Joan O’Connell, guidance counselor at Cretin-Derham Hall, tells top students, “You have the numbers, credentials, activities and scores to be a viable applicant. What about community service?” Jonny Nicholson, director of college counseling at the Breck School, urges students interested in elite colleges to seek early admission — because that’s where he says some admittance offices find half of their class selections, with the wait-list earning most of the remaining openings.
When parents ask how they can enhance their children’s chances of landing at an Ivy League school, Hopkins counselor Jean Davidson tells them jokingly to “move to South Dakota or Wyoming, where there are fewer people and less competition to possibly fill a quota.” She tells them that some elite colleges, which recruit internationally, will take only so many students from Minnesota.
In Tanner McArdle’s case, he appeared to do everything right. He applied to Stanford early. He took the right courses — earning perfect 5’s in his four Advance Placement class exams. When he earned a 34 on the ACT exam, he heeded the suggestion of Colleen Neary, career and college specialist at Anoka High School, and took the ACT again — earning his perfect score. Last summer, he attended Boys State, the prestigious educational and governmental instruction program. And he’s personable.
“He’s well-rounded,” Neary said. “He’s not a nerd.”
McArdle, wait-listed at Brown and Washington University in St.

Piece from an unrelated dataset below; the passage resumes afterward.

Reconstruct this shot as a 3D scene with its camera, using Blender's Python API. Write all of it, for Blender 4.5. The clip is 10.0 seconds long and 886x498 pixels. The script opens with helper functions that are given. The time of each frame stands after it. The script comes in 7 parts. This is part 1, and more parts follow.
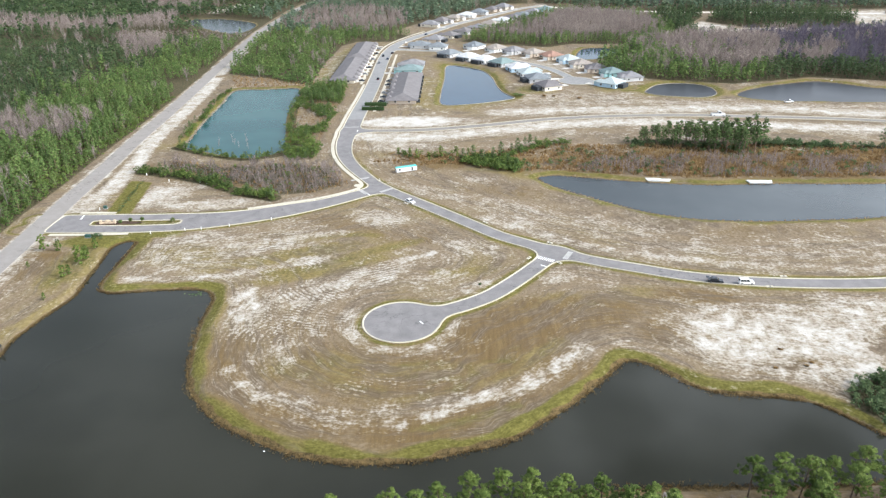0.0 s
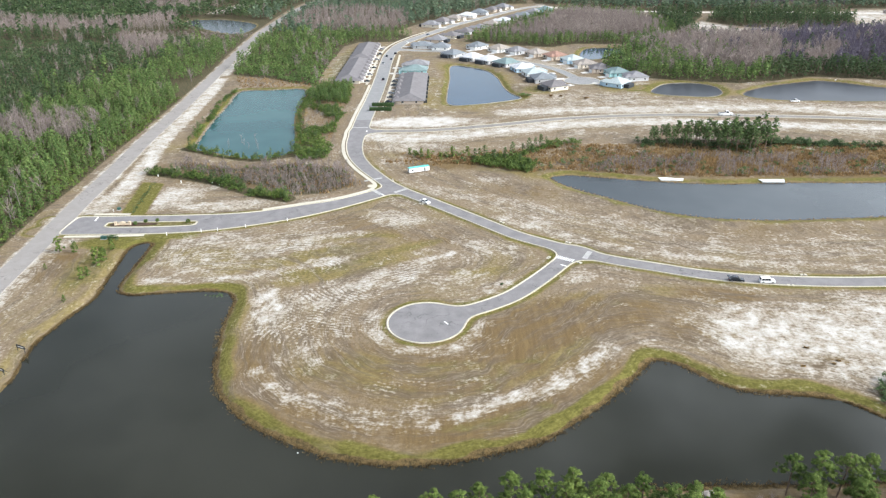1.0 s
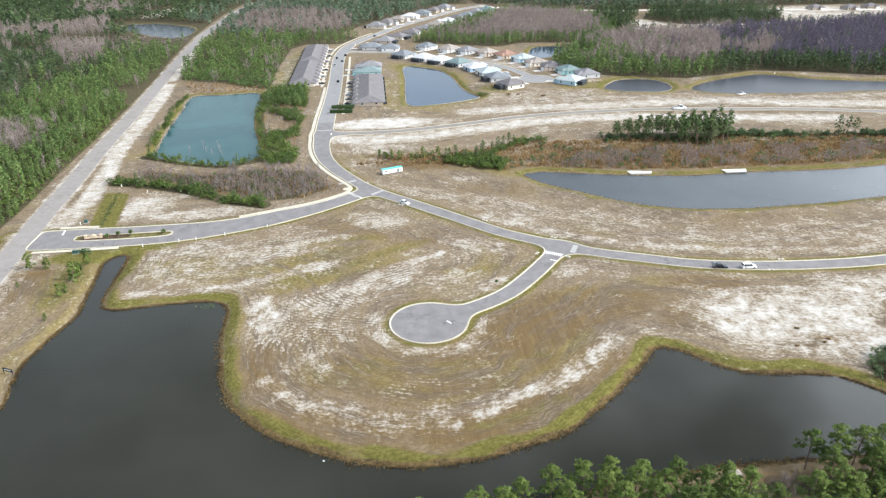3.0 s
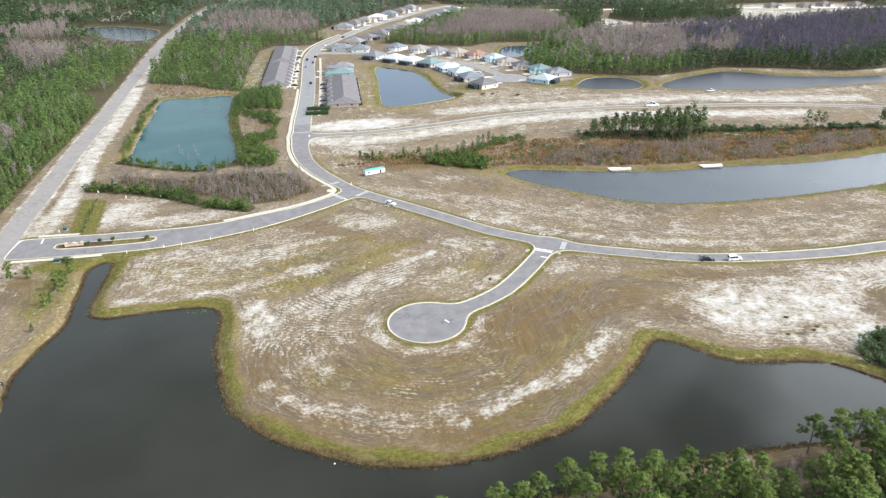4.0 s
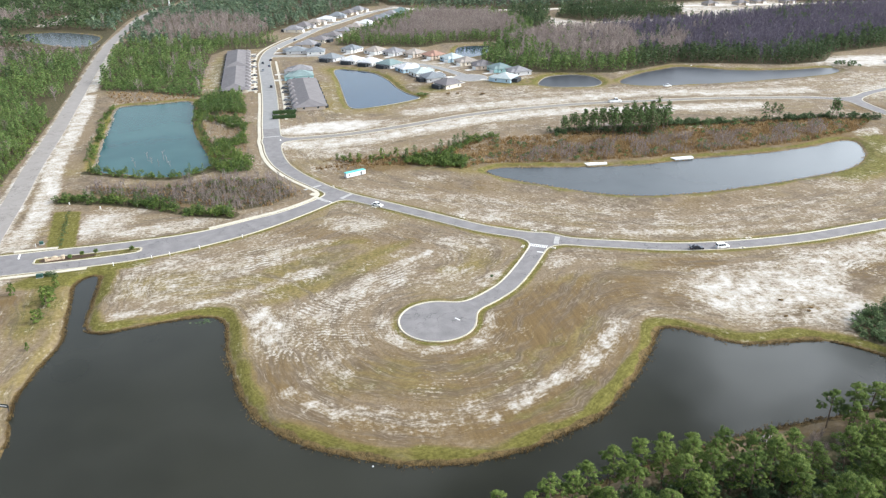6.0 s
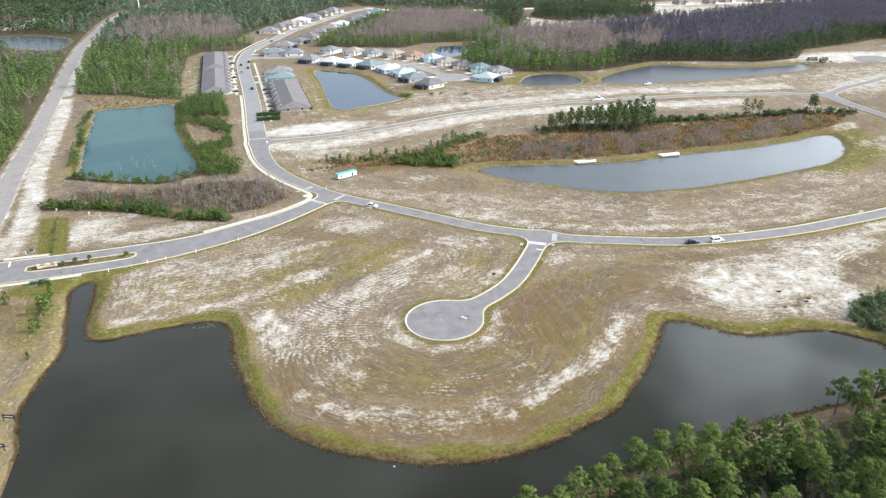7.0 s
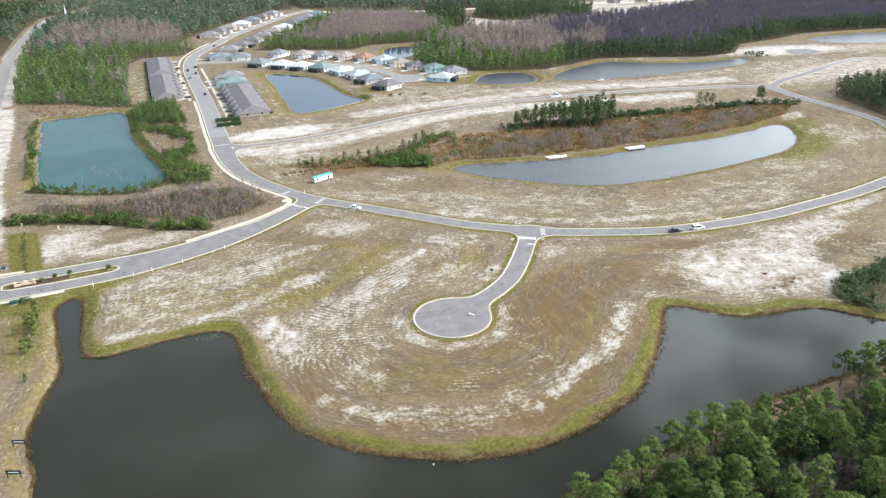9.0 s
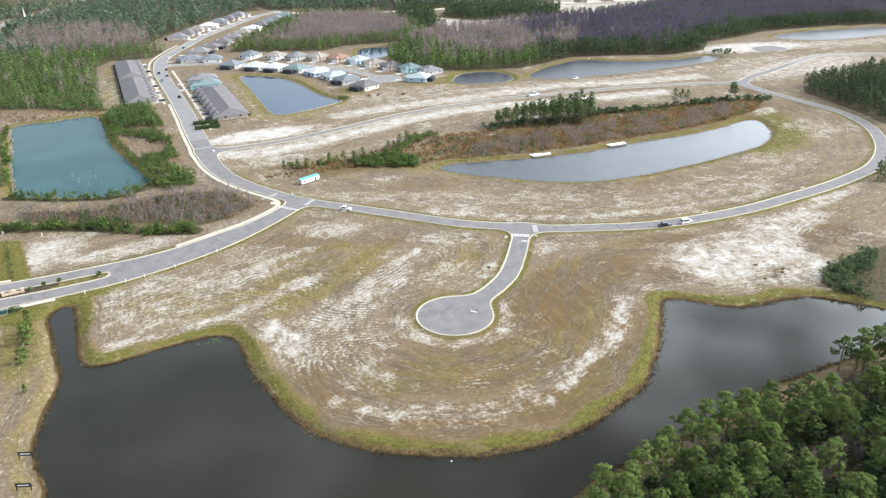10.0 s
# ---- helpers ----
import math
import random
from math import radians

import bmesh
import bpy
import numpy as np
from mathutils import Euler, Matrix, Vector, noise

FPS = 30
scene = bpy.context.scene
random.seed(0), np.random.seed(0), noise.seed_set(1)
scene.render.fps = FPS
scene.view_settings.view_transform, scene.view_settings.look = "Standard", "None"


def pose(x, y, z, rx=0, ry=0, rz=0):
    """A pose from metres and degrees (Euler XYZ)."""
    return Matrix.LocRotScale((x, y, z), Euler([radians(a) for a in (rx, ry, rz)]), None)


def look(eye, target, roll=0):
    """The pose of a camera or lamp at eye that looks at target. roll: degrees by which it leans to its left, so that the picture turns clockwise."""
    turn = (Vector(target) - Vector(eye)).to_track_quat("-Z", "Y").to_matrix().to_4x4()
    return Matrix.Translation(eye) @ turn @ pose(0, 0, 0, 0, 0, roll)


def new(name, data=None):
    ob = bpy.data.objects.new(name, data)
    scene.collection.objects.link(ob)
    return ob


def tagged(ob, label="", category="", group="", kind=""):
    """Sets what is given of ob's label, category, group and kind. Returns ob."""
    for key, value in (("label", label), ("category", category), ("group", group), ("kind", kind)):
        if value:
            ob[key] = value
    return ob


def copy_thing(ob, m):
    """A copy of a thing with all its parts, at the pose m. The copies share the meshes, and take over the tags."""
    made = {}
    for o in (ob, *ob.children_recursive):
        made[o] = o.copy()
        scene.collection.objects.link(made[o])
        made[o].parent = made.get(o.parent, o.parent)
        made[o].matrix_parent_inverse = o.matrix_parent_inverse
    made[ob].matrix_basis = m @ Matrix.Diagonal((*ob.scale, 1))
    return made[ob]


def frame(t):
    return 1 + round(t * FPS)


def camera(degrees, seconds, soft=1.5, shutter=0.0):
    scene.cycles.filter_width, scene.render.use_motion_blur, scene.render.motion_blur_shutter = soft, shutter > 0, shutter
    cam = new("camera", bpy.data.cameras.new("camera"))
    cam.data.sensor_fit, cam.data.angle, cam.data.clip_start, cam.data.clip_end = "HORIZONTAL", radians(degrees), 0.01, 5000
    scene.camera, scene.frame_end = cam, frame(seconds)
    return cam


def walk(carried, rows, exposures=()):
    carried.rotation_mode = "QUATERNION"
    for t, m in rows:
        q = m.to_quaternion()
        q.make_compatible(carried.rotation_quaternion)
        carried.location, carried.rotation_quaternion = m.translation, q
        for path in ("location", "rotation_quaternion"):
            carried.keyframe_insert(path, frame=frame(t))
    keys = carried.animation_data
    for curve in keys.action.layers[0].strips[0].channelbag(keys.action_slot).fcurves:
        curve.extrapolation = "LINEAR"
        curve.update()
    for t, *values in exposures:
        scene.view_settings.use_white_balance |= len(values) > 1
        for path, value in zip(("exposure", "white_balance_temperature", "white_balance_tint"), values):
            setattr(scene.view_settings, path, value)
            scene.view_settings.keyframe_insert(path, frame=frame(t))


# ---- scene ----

Louis, said despite strong letters of recommendation he knew admittance to Stanford “would be a crapshoot.” On Dec. 15, his dream evaporated via e-mail.
He was admitted to Vanderbilt and offered a substantial scholarship, but one that he said won’t cover enough of his bills. He also was accepted at Wisconsin but plans to attend the University of Minnesota and major in biomedical engineering — unless Brown calls with an irresistible offer.
“I’m happy,” he said. “If I had it to do all over again, maybe I would have gotten more involved in projects outside of school earlier, like ninth grade.
“My grades and test scores? There’s not much I could have done about those.”